Hitmetrix - User behavior analytics & recording

Even SMBs need competitive intelligence

Have you ever watched Kitchen Nightmares or Restaurant: Impossible, in which celebrity chefs rescue failing dining establishments beset by psychotic owners, thieving wait-staffs, and ornery cooks, and wonder, “Who on God’s green earth would be crazy enough to open a restaurant?” The National Restaurant Association predicts growth for its industry this year, so apparently there are thousands of crazy people with a Ginsu knife and a dream.  Unfortunately, not all of them will have super-chefs Gordon Ramsay or Robert Irvine to assist them.

They will have Perry Evans, however, as will other small business owners fighting to get noticed amid rampant competition. Evans knows local. He was the founding president of Mapquest and started Local Matters, a search technology to help consumers find local businesses.
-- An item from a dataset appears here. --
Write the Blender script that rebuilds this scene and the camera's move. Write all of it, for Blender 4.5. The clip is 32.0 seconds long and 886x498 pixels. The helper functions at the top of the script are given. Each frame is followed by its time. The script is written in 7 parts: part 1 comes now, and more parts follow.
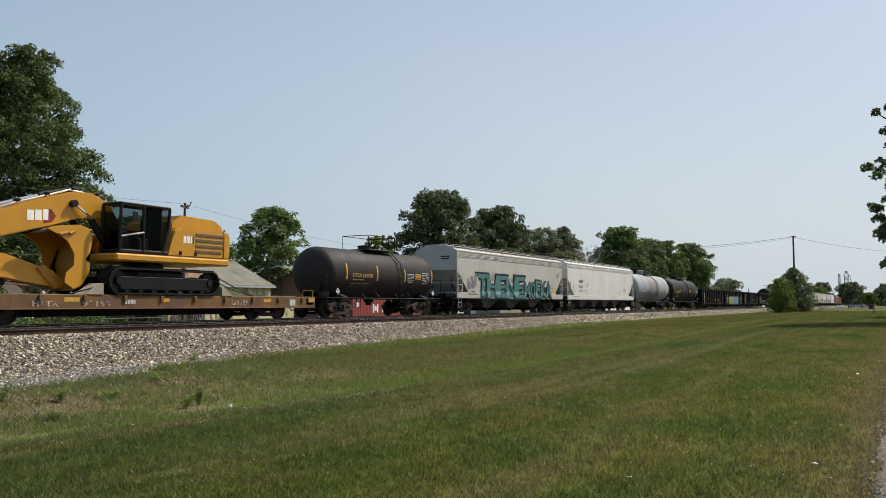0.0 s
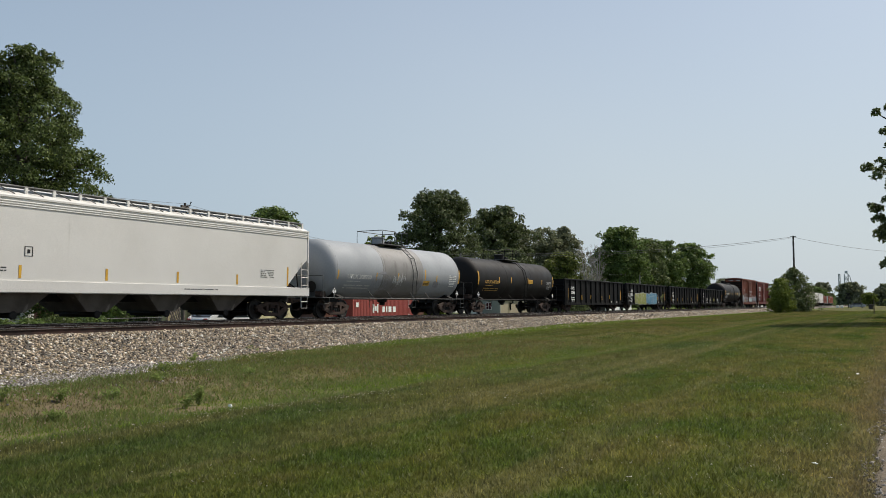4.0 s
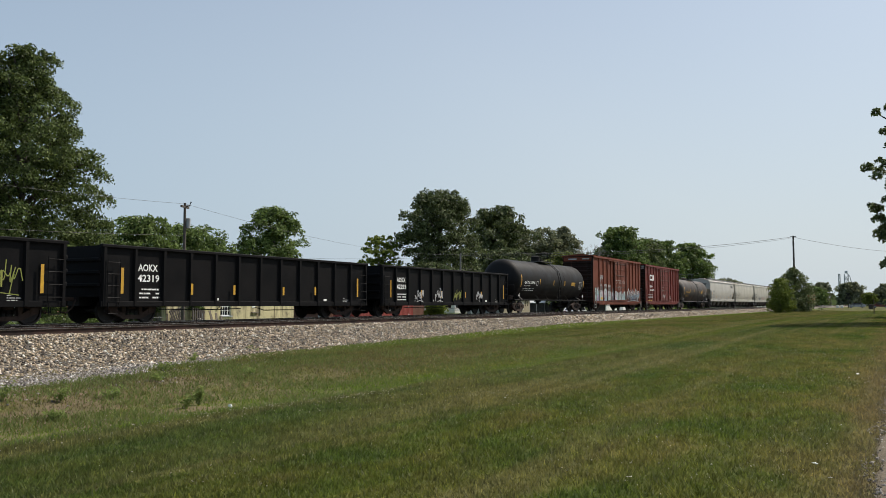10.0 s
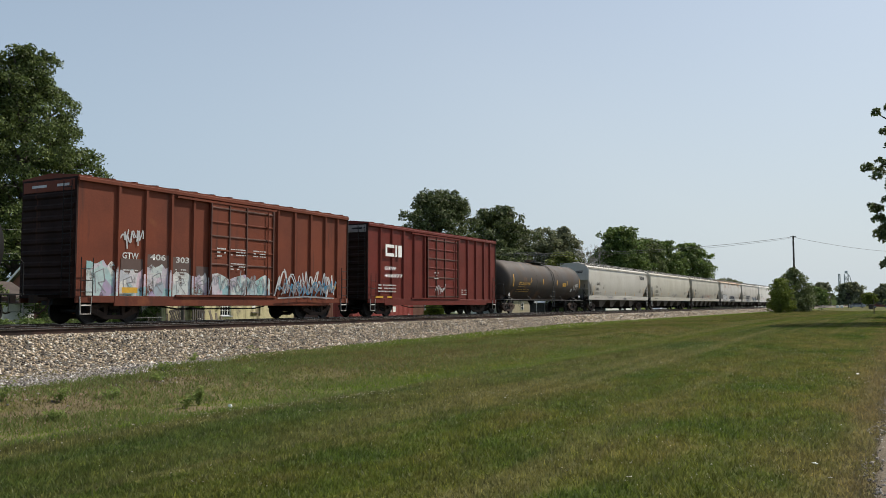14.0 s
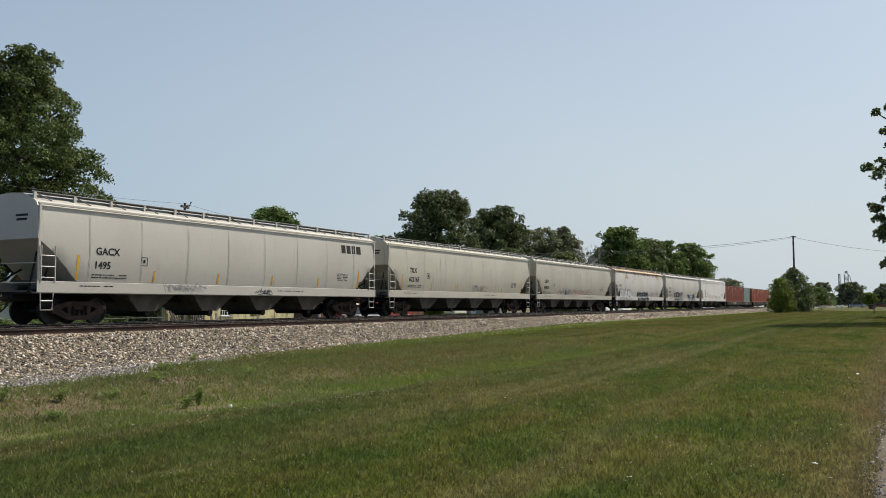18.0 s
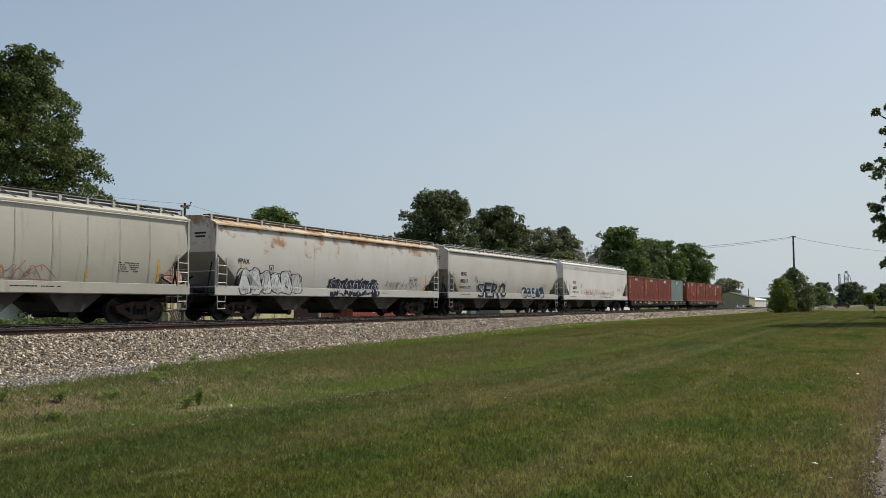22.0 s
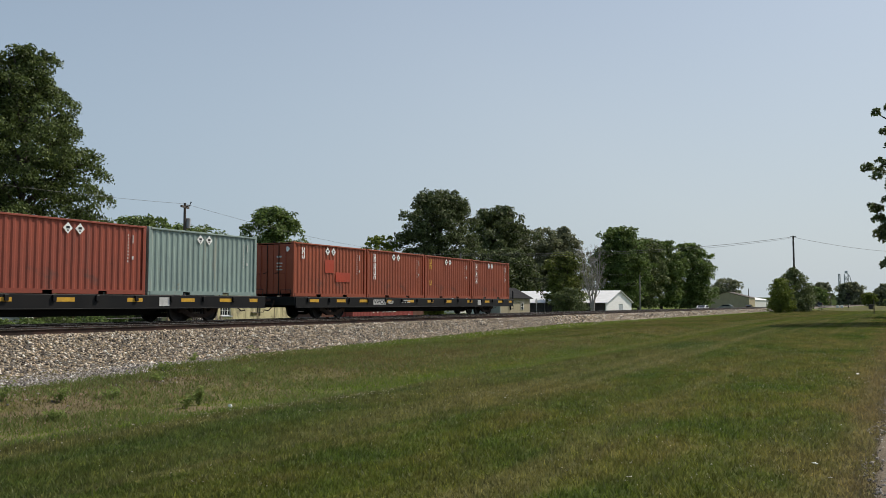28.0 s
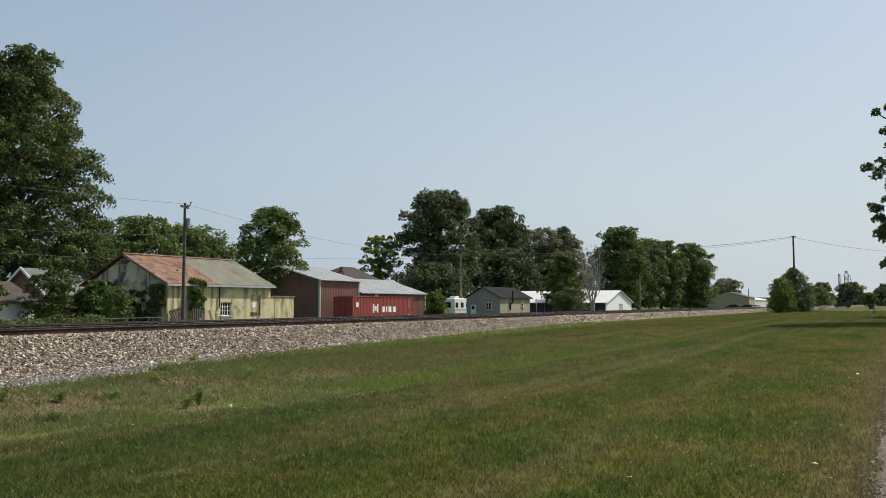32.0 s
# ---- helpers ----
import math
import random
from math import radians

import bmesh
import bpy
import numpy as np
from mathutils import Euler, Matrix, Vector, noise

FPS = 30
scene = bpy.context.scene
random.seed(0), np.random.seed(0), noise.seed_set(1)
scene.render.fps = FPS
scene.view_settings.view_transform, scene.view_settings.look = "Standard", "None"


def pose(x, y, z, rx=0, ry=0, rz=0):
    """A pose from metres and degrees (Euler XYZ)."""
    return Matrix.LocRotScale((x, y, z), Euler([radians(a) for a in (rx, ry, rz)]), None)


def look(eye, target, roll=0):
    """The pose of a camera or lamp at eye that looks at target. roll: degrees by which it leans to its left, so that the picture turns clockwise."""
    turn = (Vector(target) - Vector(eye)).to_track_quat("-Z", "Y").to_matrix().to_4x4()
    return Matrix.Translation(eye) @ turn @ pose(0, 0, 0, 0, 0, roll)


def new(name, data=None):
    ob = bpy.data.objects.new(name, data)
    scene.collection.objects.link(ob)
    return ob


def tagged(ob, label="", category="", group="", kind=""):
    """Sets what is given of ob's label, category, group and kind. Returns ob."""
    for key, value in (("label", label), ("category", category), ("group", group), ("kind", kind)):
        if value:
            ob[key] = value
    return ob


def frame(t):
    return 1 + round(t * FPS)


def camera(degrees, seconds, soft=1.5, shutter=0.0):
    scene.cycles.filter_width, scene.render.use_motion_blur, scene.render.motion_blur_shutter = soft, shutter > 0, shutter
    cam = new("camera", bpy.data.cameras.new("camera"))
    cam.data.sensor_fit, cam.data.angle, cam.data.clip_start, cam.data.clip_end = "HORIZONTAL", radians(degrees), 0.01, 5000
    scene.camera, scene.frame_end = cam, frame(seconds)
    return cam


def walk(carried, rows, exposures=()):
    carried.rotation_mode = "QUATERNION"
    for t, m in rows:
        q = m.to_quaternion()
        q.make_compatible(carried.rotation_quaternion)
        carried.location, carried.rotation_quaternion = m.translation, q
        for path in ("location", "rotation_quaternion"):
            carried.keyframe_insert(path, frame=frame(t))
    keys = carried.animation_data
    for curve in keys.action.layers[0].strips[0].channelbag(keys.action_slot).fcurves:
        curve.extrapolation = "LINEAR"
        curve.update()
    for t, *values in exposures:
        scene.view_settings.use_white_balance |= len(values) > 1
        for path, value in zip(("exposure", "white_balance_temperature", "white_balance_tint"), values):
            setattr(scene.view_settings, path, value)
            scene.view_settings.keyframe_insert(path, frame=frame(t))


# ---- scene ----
# Plan: x runs along the railway, y away from the lawn, z = 0 on top of the rails.
EYE = (0.0, 0.0, 0.71)
cam = camera(55.71, 32.0, soft=0.75)
TURN = -90 + 28.61
CAM_POSE = pose(*EYE, 90 + 3.73, 0, TURN)
walk(cam, [(0.0, CAM_POSE), (32.0, CAM_POSE)],
     [(0.0, -0.03), (1.2, -0.03), (2.2, -0.1), (3.4, -0.14), (5.4, -0.03), (17.0, -0.03), (18.0, -0.08), (19.2, -0.2), (28.2, -0.2), (29.0, -0.1), (32.0, -0.1)])
SPEED = 13.7
TRAIN_Y, NEAR_Y = 26.1, 22.2

# ---- light ----
SUN_TO = Vector((0.86, -0.50, 1.20)).normalized()
SUN_ELEV = math.asin(SUN_TO.z)
world = bpy.data.worlds.new("sky")
scene.world = world
world.use_nodes = True
wn = world.node_tree.nodes
sky = wn.new("ShaderNodeTexSky")
sky.sky_type, sky.sun_disc = "NISHITA", False
sky.sun_elevation, sky.sun_rotation = SUN_ELEV, math.atan2(SUN_TO.x, SUN_TO.y)
sky.air_density, sky.dust_density, sky.ozone_density = 1.0, 1.6, 1.0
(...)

Now he heads Closely, which helps local businesses track competitive local businesses with Perch, a local market research app.

Evans has spent a life working with local businesses, and he’s seen their marketing options go from simple (Yellow Pages and Val-Pak) to complicated (Groupon and Living Social). “Small business has never been so assaulted by new options for dividing up their marketing spends. They receive, on average, 50 cold calls per month for ways to spend their dollars,” he says.
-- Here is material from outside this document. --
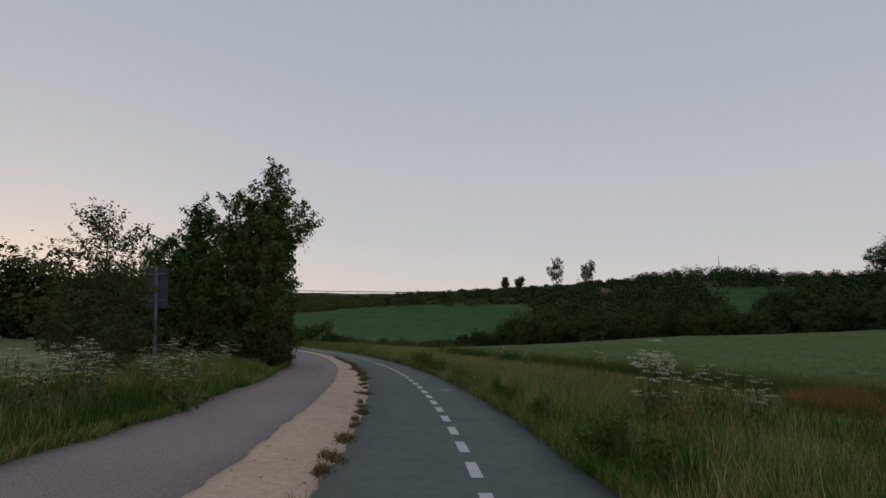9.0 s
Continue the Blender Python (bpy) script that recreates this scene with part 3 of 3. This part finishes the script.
def plant(k, x, y, turn, scale, sink=0.0):
    if k not in _first:
        _first.add(k)
        return tree_at(wood[k], x, y, turn, scale, sink)
    return copy_at(wood[k], x, y, turn, scale, sink)


rng = np.random.default_rng(90)
# front belt at the far side of the wheat
for i in range(49):
    x = -20 + 2.0 * i
    tall = float(np.interp(x, [-32, -26, -17, -4, 4, 11, 20, 32, 60], [0.25, 0.55, 0.85, 0.92, 0.72, 0.64, 0.82, 0.85, 0.9]))
    plant(int(rng.integers(5)), x + rng.normal(0, 0.8), 114 + rng.uniform(0, 8) + 0.12 * max(0, x - 20), rng.uniform(0, 6), tall * rng.uniform(0.62, 1.15), 0.8)
for i in range(20):
    x = -32 + 0.75 * i
    plant(int(rng.integers(5)), x, 114 + rng.uniform(0, 3), rng.uniform(0, 6), 0.16 + 0.4 * (i / 19) ** 1.3 * rng.uniform(0.8, 1.15), 0.4)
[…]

Those interruptions sap what little time small business owners can devote to marketing plans, as does their monitoring of other deals and online promotions being run by competitors.  Last month Closely introduced a free app called Perch, which promises small business people “a bird’s eye view” of marketing activity going on in their local markets. They can list a dozen or so businesses they want followed, and the app aggregates their online activities sends a report about each.

“Small businesses crave marketing information, because they have to be wise with budgets that range only between $5,000 and $10,000 a year,” says Evans, whose company creates marketing programs for businesses through partners such as Entertainment Promotions. “If we serve as the lens, we’re building a relationship with them, but we’re also educating them on what makes sense for them to do.”

Specifically, Perch monitors businesses’ Twitter and Facebook profiles, uncovers local check-in specials, tracks Yelp reviews, and notes new promotions as they are added. App users can also receive a regular email digest of the activity of targeted competitors.

“It’s direct marketing for small business,” Evans says. “Small businesses tend to be more intuitive versus analytical. They are masters of their crafts, but they are not masters of marketing. Most think that if they get someone in the door once they’ve got a customer forever.”

If they spent less time watching Restaurant Nightmares and more time running their businesses, they’d have known that’s hardly the case.